A questão é a de saber que peregrinações a nossa época está disposta a fazer. Para onde pretendem os europeus fazer um esforço para poderem ver, contemplar, espantar-se, admirar-se? Uma das vias, ainda e mais uma vez meramente turística, é a dos exotismos de pacotilha. Procuram em culturas exóticas, em religiões exóticas, a redenção. Budismos e Islão, Turquia e China. Outra via, clandestina, sorrateira, mas cada vez mais forte, é a do agastamento dos movimentos identitários. Ora nacionais, ora regionais, ora no plano europeu. Esta a força que mais intensamente cresce nos nossos anos. Exactamente porque tem o sabor da clandestinidade, do perigo, portanto, da sinceridade.

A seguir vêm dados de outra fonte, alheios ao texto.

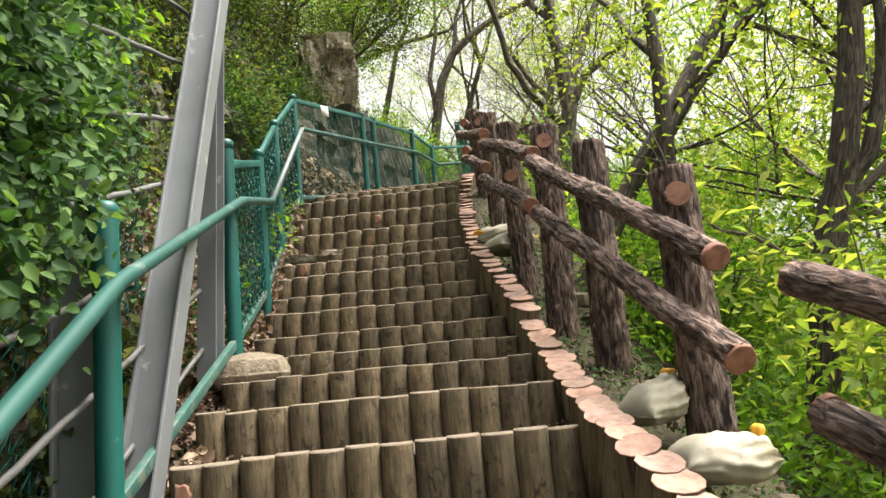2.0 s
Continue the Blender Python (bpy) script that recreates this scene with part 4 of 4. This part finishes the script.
# ---- sandbags ----
def sandbag(at, size, turn, tilt, seed, up=0.0):
    b = thing("sandbag", at, "cream woven plastic sandbag tied with a yellow mouth", "sandbag", "sandbags")
    m = Matrix.Translation(at) @ pose(0, 0, 0, 0, tilt, turn)
    s = Shape()
    n, seg = 30, 36
    for i in range(n + 1):
        t = i / n
        pinch = min(max((t - 0.62) / 0.38, 0.0), 1.0)
        wide = 1.04 - 0.1 * math.sin(math.pi * t) - 0.72 * pinch * pinch * (3 - 2 * pinch)
        tall = max(1 - abs(2 * t - 1) ** 3.5, 0.0) ** 0.6 + 0.05 + 0.2 * pinch
        for k in range(seg):
            w = 2 * math.pi * k / seg
            c, q = math.cos(w), math.sin(w)
            c, q = math.copysign(abs(c) ** 0.8, c), math.copysign(abs(q) ** 1.15, q)
            fold = (0.03 + 0.2 * t ** 3) * math.sin(11 * w + 3 * math.sin(t * 5 + seed)) + 0.2 * noise.noise((c * 1.3 + seed, q * 1.3, t * 2.6)) + 0.16 * abs(noise.noise((c * 3 + seed, q * 3, t * 6)))
            if q < 0:
                q *= 0.75
            s.v.append(m @ Vector((size[0] * (t - 0.5) * (1 + 0.1 * c * c), size[1] * 0.5 * wide * c * (1 + fold), size[2] * 0.5 * tall * q * (1 + fold))))
    for i in range(n):
        for k in range(seg):
            a, e = i * seg + k, i * seg + (k + 1) % seg
            s.f.append((a, e, e + seg, a + seg))
            s.uv.append(((k * 0.02, i * 0.02), (k * 0.02 + 0.02, i * 0.02), (k * 0.02 + 0.02, i * 0.02 + 0.02), (k * 0.02, i * 0.02 + 0.02)))
            s.mi.append(0)
    for ring in (0, n):
        s.f.append(tuple(ring * seg + k for k in (range(seg) if ring else reversed(range(seg)))))
        s.uv.append(tuple((0.0, 0.0) for k in range(seg)))
        s.mi.append(0)
    part("sack", s, BAG, b)
    s = Shape()
    e = [m @ Vector((size[0] * (0.4 + q * (1 - up)), 0.02, size[2] * 0.2 + h + q * up * 1.15 * size[0])) for q, h in ((0, 0.0), (0.08, 0.015), (0.15, 0.02), (0.22, 0.012))]
    s.tube(e, [0.032, 0.026, 0.033, 0.02], 22, 0.6, 10, True, 0, seed, 0.5)
    part("mouth", s, BAG_TOP, b, "yellow bunched bag mouth")


sandbag((0.98, 4.27, 1.55), (0.36, 0.22, 0.17), 8, 3, 1, 0.8)
sandbag((0.89, 4.6, 1.74), (0.3, 0.2, 0.17), 30, -12, 2, 0.8)
sandbag((0.8, 7.62, 2.99), (0.4, 0.19, 0.15), 190, 6, 3)
sandbag((0.86, 7.45, 2.87), (0.44, 0.3, 0.19), 28, -4, 4)
sandbag((1.34, 10.84, 4.22), (0.3, 0.18, 0.12), 262, -24, 5)


# ---- notice on the fence ----
along = Vector((0.73, 1.9, 0.42)).normalized()
out = along.cross(Vector((0, 0, 1))).normalized()
m = Matrix((along, out.cross(along) * -1, out)).transposed().to_4x4()
m = Matrix.Translation(Vector((-0.9, 10.65, 5.325)) + out * 0.045) @ m
s = Shape()
s.box(m, 0.2, 0.13, 0.004)
notice = thing("notice", (-0.9, 10.65, 5.325), "small white paper notice with red print tied to the fence", "notice")
part("sheet", s, PAPER, notice)
for k in range(3):
    s = Shape()
    s.box(m @ pose(0.0, 0.03 - 0.03 * k, 0.004), 0.13 - 0.02 * k, 0.008, 0.002)
    part("print_line", s, PRINT, notice)
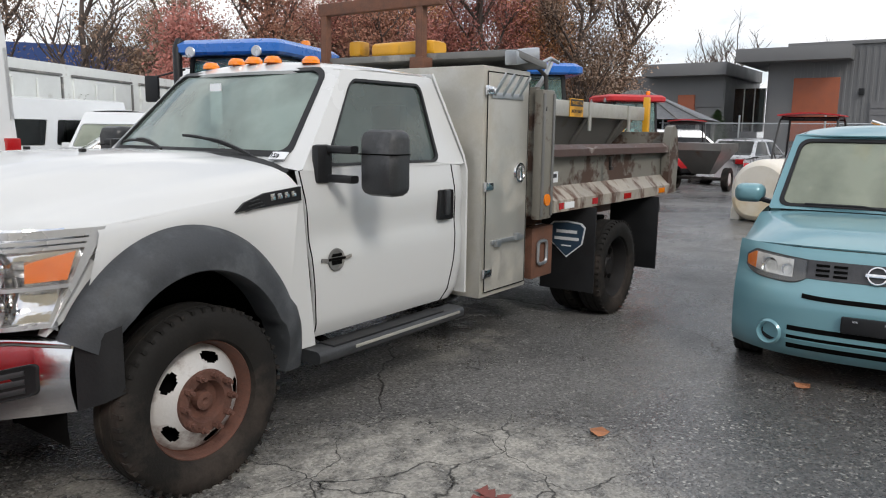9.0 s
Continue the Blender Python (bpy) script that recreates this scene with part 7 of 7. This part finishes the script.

Mas em bom rigor, a nossa época oficialmente abomina a peregrinação. Dedica-se mais, como herdeira de um cristianismo liofilizado e pronto a consumir, a converter outros povos à democracia e à Europa. Os tontos mais ou menos bem intencionados, mas que postos a nu mostram a sua profunda irritação e ressabiamento, dedicam-se a converter a Turquia à Europa, ou Marrocos. Um dia o Kazakistão, ou o Uzbequistão.
Uma época que não peregrina, ou seja, não tem força suficiente da sua identidade para se fazer estrangeira a si mesma, que não faz esforço para sair de si e pôr-se em caminho para admirar é apenas uma época pouco exigente. Porque exímia a perdoar, apenas para não ser condenada, feliz em conciliar, apenas porque impotente para o confronto, transforma a vida num exercício de auto-justificação permanente. Não exige de si mesma, é provinciana, timorata. Se não admira é porque é pouco exigente, se despreza é porque se satisfaz com pouco. O desprezo, salutar exercício de juízo, passa a ser álibi rotineiro que apenas procura a absolvição.
São pouco exigentes consigo os que sabem ter pouco para dar. Tornam-se pouco exigentes com os outros porque têm medo que lhes seja pedido em troca. E se não admiram é porque apenas encontram paz pensando que os outros são tão irrelevantes quanto eles.